The internet of things, or IoT, has made our lives much more convenient in many ways. IoT gives electronic devices the means to communicate with each other via the internet – and they no longer need human interaction to do it.
IoT technology gives our devices the ability to do more for us and make our lives more efficient. However, IoT is also a relatively new technology, which means there are key security threats to be aware of. Without protective measures in place, IoT devices can be vulnerable to cyber attacks and other security threats.
Here are some of the top IoT security threats to be aware of in 2022 and how you can protect your devices.
What is IoT?
The internet of things is a broad network of electronic devices, software programs, and other items that can connect to the internet to share data. You probably already use IoT devices in your personal life without realizing it. For example, many modern cars can connect to your mobile phone or smartwatch using the internet, allowing you to share playlists, location data, and more between devices.
At home, the IoT can connect smart devices like your thermostat, refrigerator, lights, and more, which helps your home run more efficiently. In a professional setting, you might see IoT products like smart locks, energy monitoring devices, and even smart scheduling devices.
Top IoT Security Threats in 2022
1. Unencrypted data storage
IoT devices collect a huge amount of valuable data throughout the day, much of which is stored in the cloud. This data can make IoT devices a target for hackers and other cybercriminals, so it is essential that it is stored securely. It’s also very important that whenever data is transferred between devices, it is done securely, ideally with an encrypted connection.
Unfortunately, many IoT devices do not yet have reliable firewalls and other security features, which leaves this data very vulnerable. There are also some scenarios in which it is difficult to guarantee a secure connection between devices – for example, transferring data between a smartphone and other devices is often done via public WiFi networks.
When data isn’t stored properly, it leaves you vulnerable to malware. Malware can affect the way your devices run, and in the worst case scenario, it can even lock you out of your devices and hold your data for ransom.
2. Unsecured financial information
Some IoT devices have access to their users’ financial information. When these devices have access to things like your credit card or banking information, they quickly become a target for hackers.
This is a particularly worrisome problem for financial companies that use IoT devices at work. As IoT and AI technology expands, you can manage many different aspects of your business using these tools. However, it can put both your business and your customers at risk if these devices have access to unsecured financial information.
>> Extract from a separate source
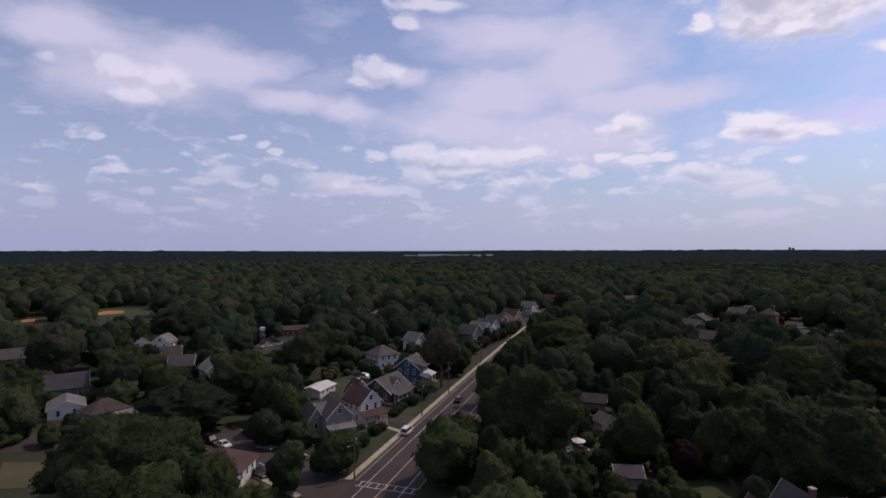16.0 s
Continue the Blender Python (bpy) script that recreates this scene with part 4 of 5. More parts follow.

3. Access to physical property
Another huge security risk to consider is the fact that IoT devices are often connected to physical property in some way. For example, many homes, businesses, and cars now have locks and security systems that are connected to the IoT. This means that if someone hacks the device, they could have access to your physical property and even threaten your physical safety.
4. Weak passwords and ID verification
A strong password is essential for protecting your devices. Unfortunately, many IoT devices are not password protected. Even with password-protected devices, many users choose options that are very simple and easy to guess. This leaves your IoT devices very vulnerable to hackers.
In addition to passwords, many IoT devices use other forms of identity verification. For example, many devices use biometric verification like fingerprints or even facial recognition as a form of identity verification. While this can be more secure than just using a password, it’s important to make sure this identity verification data is stored and managed securely.
5. Botnets and malicious IoT devices
IoT allows electronic devices to connect and talk to each other – but not all of these devices are created with good intentions. Cybercriminals can take existing IoT devices and use them to infiltrate secure networks.
IoT devices are also particularly vulnerable to botnet attacks. Botnets are networks of devices that are used to run malicious bots and transfer malware. Botnets can infiltrate IoT networks to put ransomware, spyware, or other forms of malware on secure devices, compromising your financial and personal security.
How To Protect Your IoT Devices
Although these security threats are ever-present for IoT devices, there are things you can do to keep them secure. Here are a few things you can do to protect your IoT devices.
Update your systems regularly. Security threats are constantly evolving and changing. This means that developers need to update these systems regularly to address these security threats. It’s important to apply these updates to your IoT devices whenever new ones are released to minimize vulnerabilities.
Choose strong passwords. A weak password can leave your IoT devices extremely vulnerable. When selecting passwords, choose options that are difficult to guess and include a mix of letters, numbers, and symbols. Additionally, you should make sure to update these passwords at regular intervals – ideally every few months. If your IoT device offers two-factor authentication, you should also make sure you are using this feature.
Be smart about the WiFi you’re using. Try to avoid connecting your IoT devices to public WiFi networks, as these tend not to have strong security measures. Additionally, you may want to create a guest network specifically for your IoT devices at home – this can give them an extra layer of protection.
The internet of things is still relatively new, at least when it comes to consumer IoT devices, so we can expect to see security measures improve as this technology grows. When purchasing any new IoT device, it’s very important to be aware of relevant security threats and take steps to protect your networks. While IoT devices are incredibly convenient, they can also be a major target for cybercriminals.